__GOAL__:
Transcribe the material in full. Nothing should differ except that the pictures are left out.

__DATA SEGMENT__:

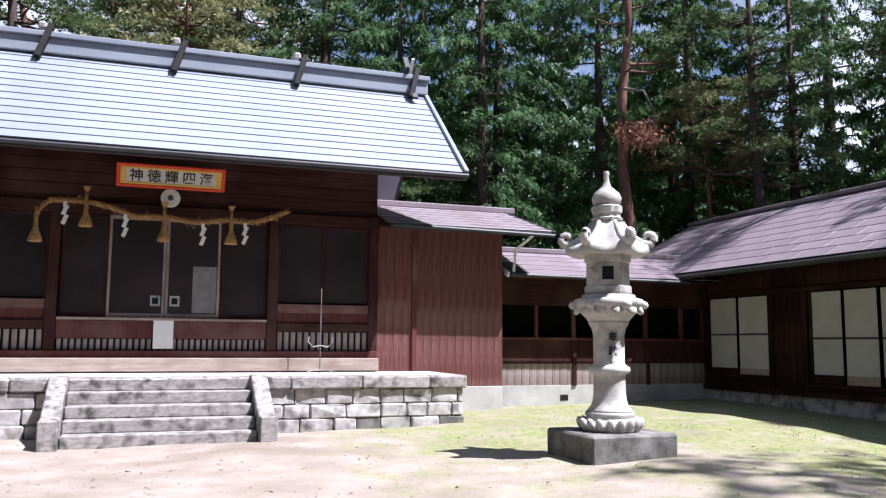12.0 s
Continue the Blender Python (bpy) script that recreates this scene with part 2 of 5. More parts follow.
DOORGREY = material("grey_painted_steel", (0.24, 0.26, 0.30), (0.32, 0.34, 0.38), 2, 0.5, 0.05, (1, 1, 0.4), (0.38, 0.40, 0.43), 1.0)
# Near-black that stands for the shade inside openings and recesses.
BLACK = material("opening_shade_black", (0.006, 0.006, 0.006), (0.010, 0.009, 0.009), 3, 0.8, 0)
PAPER = material("white_paper_screen", (0.44, 0.425, 0.41), (0.52, 0.50, 0.485), 2, 0.8, 0.03)
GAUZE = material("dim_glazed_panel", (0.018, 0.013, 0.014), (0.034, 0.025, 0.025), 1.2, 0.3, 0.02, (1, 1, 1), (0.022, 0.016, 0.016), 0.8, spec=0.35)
WHITE = material("white_paper", (0.74, 0.73, 0.70), (0.80, 0.79, 0.77), 5, 0.8, 0.05)
STRAW = material("straw_rope", (0.26, 0.14, 0.05), (0.46, 0.27, 0.105), 14, 0.9, 0.5, (1, 1, 1), fine=70)
RED = material("vermilion_paint", (0.55, 0.05, 0.012), (0.65, 0.075, 0.02), 5, 0.5, 0.05)
GOLD = material("ochre_gilt_paint", (0.60, 0.36, 0.05), (0.72, 0.46, 0.10), 30, 0.45, 0.2)
SIGNFACE = material("grey_white_sign_face", (0.50, 0.47, 0.42), (0.60, 0.57, 0.52), 4, 0.7, 0.05)
INK = material("black_ink", (0.012, 0.012, 0.014), (0.02, 0.02, 0.022), 5, 0.5, 0)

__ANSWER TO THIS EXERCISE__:
12.0 s
Continue the Blender Python (bpy) script that recreates this scene with part 2 of 5. More parts follow.
DOORGREY = material("grey_painted_steel", (0.24, 0.26, 0.30), (0.32, 0.34, 0.38), 2, 0.5, 0.05, (1, 1, 0.4), (0.38, 0.40, 0.43), 1.0)
# Near-black that stands for the shade inside openings and recesses.
BLACK = material("opening_shade_black", (0.006, 0.006, 0.006), (0.010, 0.009, 0.009), 3, 0.8, 0)
PAPER = material("white_paper_screen", (0.44, 0.425, 0.41), (0.52, 0.50, 0.485), 2, 0.8, 0.03)
GAUZE = material("dim_glazed_panel", (0.018, 0.013, 0.014), (0.034, 0.025, 0.025), 1.2, 0.3, 0.02, (1, 1, 1), (0.022, 0.016, 0.016), 0.8, spec=0.35)
WHITE = material("white_paper", (0.74, 0.73, 0.70), (0.80, 0.79, 0.77), 5, 0.8, 0.05)
STRAW = material("straw_rope", (0.26, 0.14, 0.05), (0.46, 0.27, 0.105), 14, 0.9, 0.5, (1, 1, 1), fine=70)
RED = material("vermilion_paint", (0.55, 0.05, 0.012), (0.65, 0.075, 0.02), 5, 0.5, 0.05)
GOLD = material("ochre_gilt_paint", (0.60, 0.36, 0.05), (0.72, 0.46, 0.10), 30, 0.45, 0.2)
SIGNFACE = material("grey_white_sign_face", (0.50, 0.47, 0.42), (0.60, 0.57, 0.52), 4, 0.7, 0.05)
INK = material("black_ink", (0.012, 0.012, 0.014), (0.02, 0.02, 0.022), 5, 0.5, 0)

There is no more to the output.